• **PROBLEM DESCRIPTION**
Print the listing as it stands, omitting all images.

• **SUPPLIED DATA**
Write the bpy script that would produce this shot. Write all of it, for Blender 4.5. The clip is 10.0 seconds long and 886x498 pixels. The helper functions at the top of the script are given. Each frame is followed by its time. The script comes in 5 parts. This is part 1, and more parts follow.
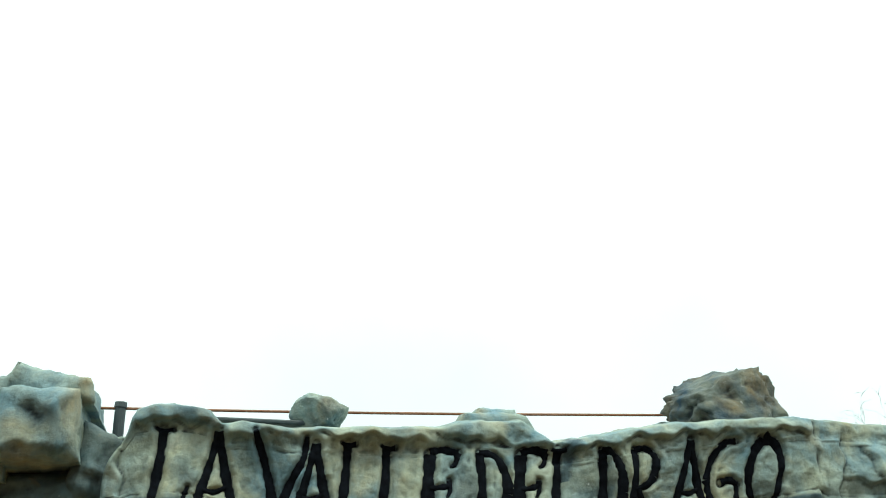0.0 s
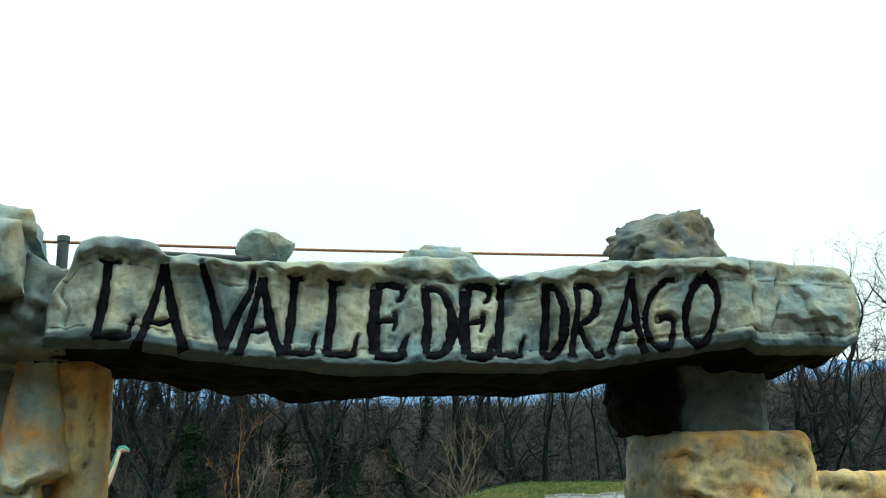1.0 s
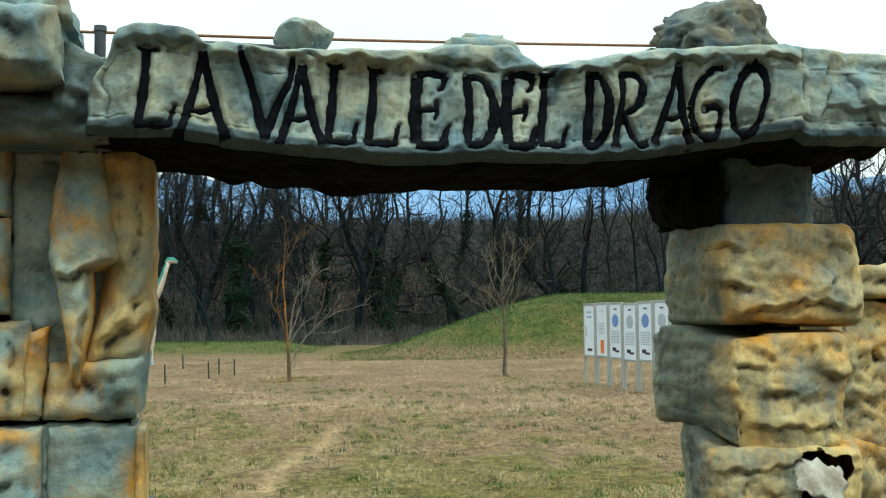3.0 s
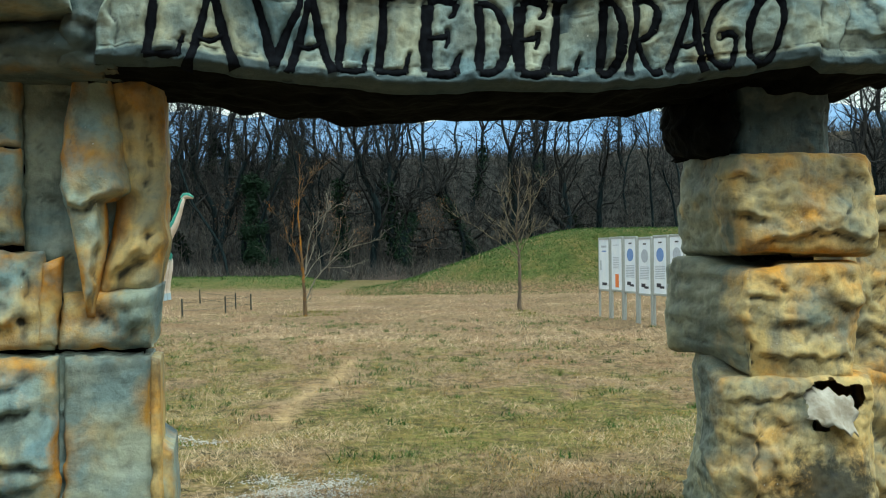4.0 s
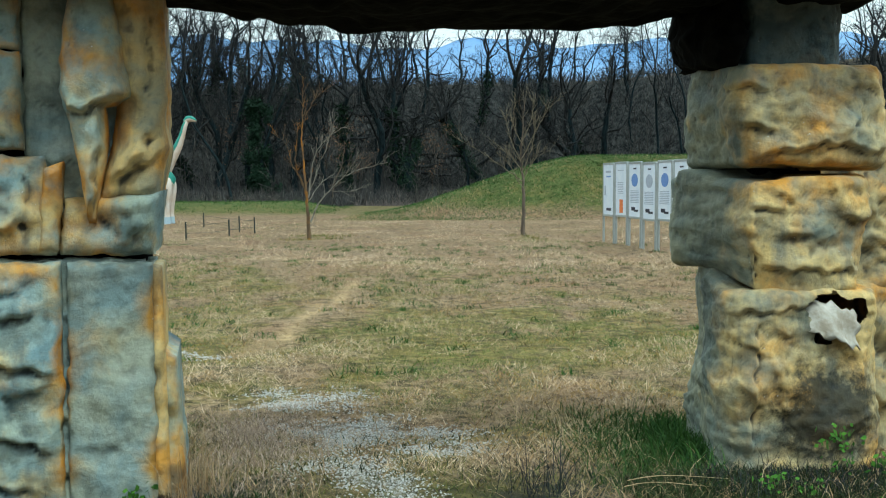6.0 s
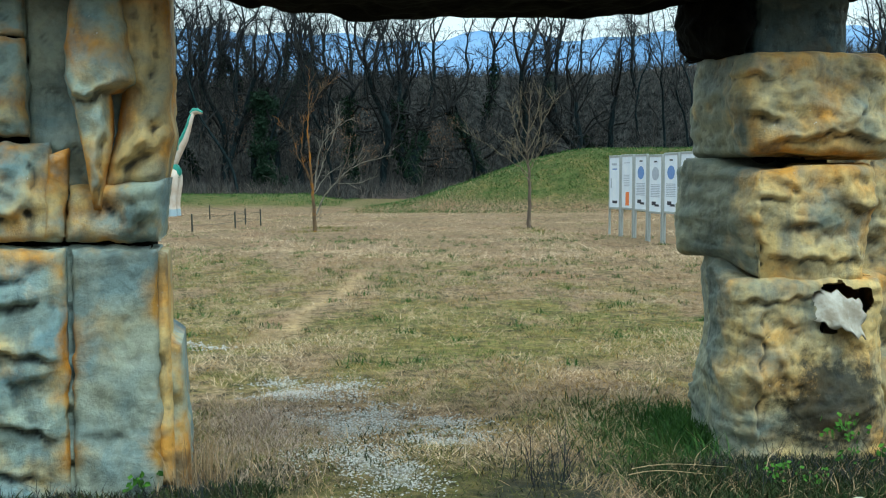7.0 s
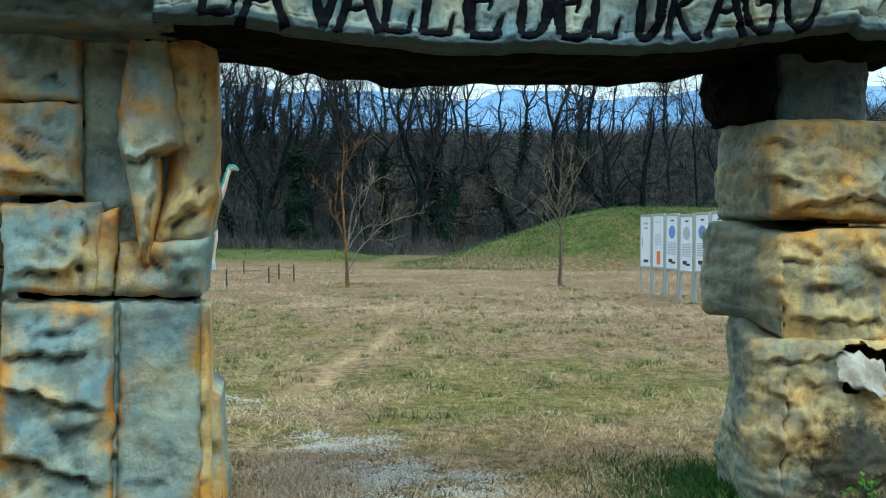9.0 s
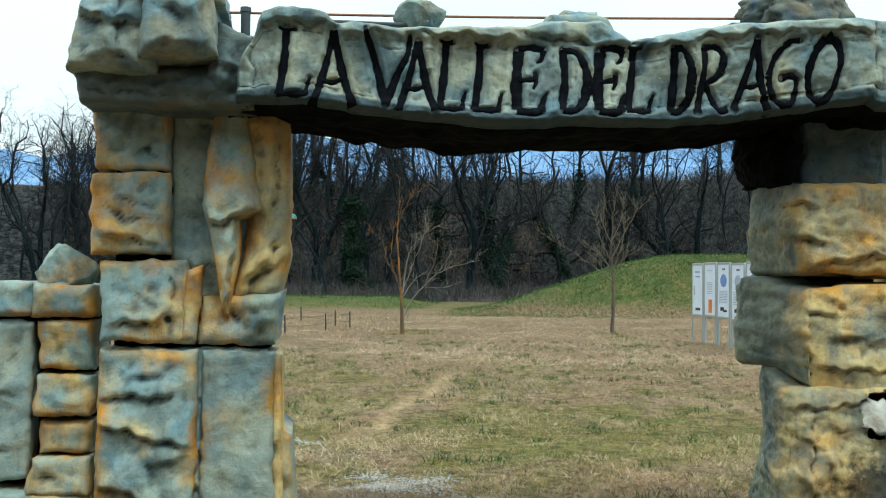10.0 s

• **SOLUTION BELOW**
Write the bpy script that would produce this shot. Write all of it, for Blender 4.5. The clip is 10.0 seconds long and 886x498 pixels. The helper functions at the top of the script are given. Each frame is followed by its time. The script comes in 5 parts. This is part 1, and more parts follow.
0.0 s
1.0 s
3.0 s
4.0 s
6.0 s
7.0 s
9.0 s
10.0 s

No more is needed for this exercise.